Na esfera da nova competência, a continuidade e a dependência econômica serão fundamentais para definir o que seja relação de trabalho para efeitos do art. 114, I e VI, da CF, pois, como lecionam o culto Ministro do TST ORESTES DALAZEN [65] e o festejado autor AMAURI MASCARO NASCIMENTO [66], o movimento expassionista do Direito do Trabalho repercute, necessariamente, na ampliação da competência da Justiça do Trabalho, conforme atesta a Emenda 45/04 ao trazer para a Justiça do Trabalho do nosso país as demandas decorrentes da relação de trabalho.
Não se pode perder de vista que a CLT já admite, desde há muito, a competência da Justiça do Trabalho para apreciar litígios decorrentes de determinadas relações de trabalho, como do avulso (art. 643, caput e art. 652, V, da CLT), pequeno empreiteiro e artífice (art. 652, "a", III, da CLT), dentro da cláusula constitucional que, desde 1946, autoriza o Juiz do Trabalho conciliar e julgar outras relações de trabalho, que não a de emprego, desde que autorizado por lei.

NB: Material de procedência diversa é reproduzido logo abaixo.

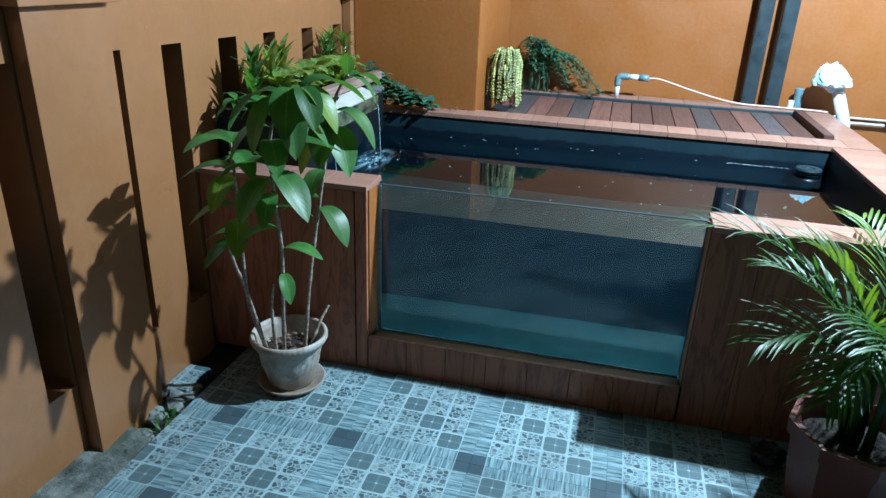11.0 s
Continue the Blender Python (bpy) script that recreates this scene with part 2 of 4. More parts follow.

Com a Emenda nº 45/2004, o legislador afastou a equação anterior. Assim, ao invés da relação de trabalho ser apenas excepcionalmente da competência da Justiça do Trabalho, junta-se à relação de emprego para compor a matéria básica, mais não a única (incisos II, III, VII, VIII, do artigo 114), sobre a qual irá atuar a jurisdição laboral. Com isso, reduz o legislador constitucional o fosso entre trabalhadores em geral e empregados.
Resta agora à lei, à jurisprudência, à doutrina e às entidades sindicais, a construção do arcabouço de proteção do trabalhador que, não estando sob o manto da relação de emprego, irá se dirigir à Justiça do Trabalho [67], como já o fazem avulsos que, notável exceção, gozam de ampla tutela no plano do direito substancial (artigo 7º, parágrafo único, da Constituição Federal) [68].
Aspecto relevante quanto ao alcance da expressão relação de trabalho, reside na controvérsia que começa a surgir acerca daqueles que prestam serviços no âmbito de um vínculo de consumo.
Para nós essa discussão está fora de foco. A questão não é saber se a relação de trabalho compreende as relações de consumo com prestação de serviços (arts. 2º e 3º da Lei 8078/90), mas se a relação de trabalho se apresenta marcada pela dependência econômica, com seus desdobramentos na pessoalidade e não-transitoriedade da atividade.
Estas são as características, como demonstrado acima, que assinalam toda a revisão no âmbito do Direito do Trabalho e a ampliação da competência material para alcançar relações de trabalho que não a de emprego. Este movimento em curso no direito estrangeiro é o caldo de cultura, o pano de fundo, a base mesma da opção feita na Emenda 45/04.
De modo que parece irrelevante, para efeitos da nova competência material trabalhista, indagar se o trabalho prestado se apresenta na moldura das relações de consumo ou não. O que interessa saber é se a relação de trabalho resta caracterizada pela dependência econômica, com os traços de pessoalidade e continuidade dos serviços.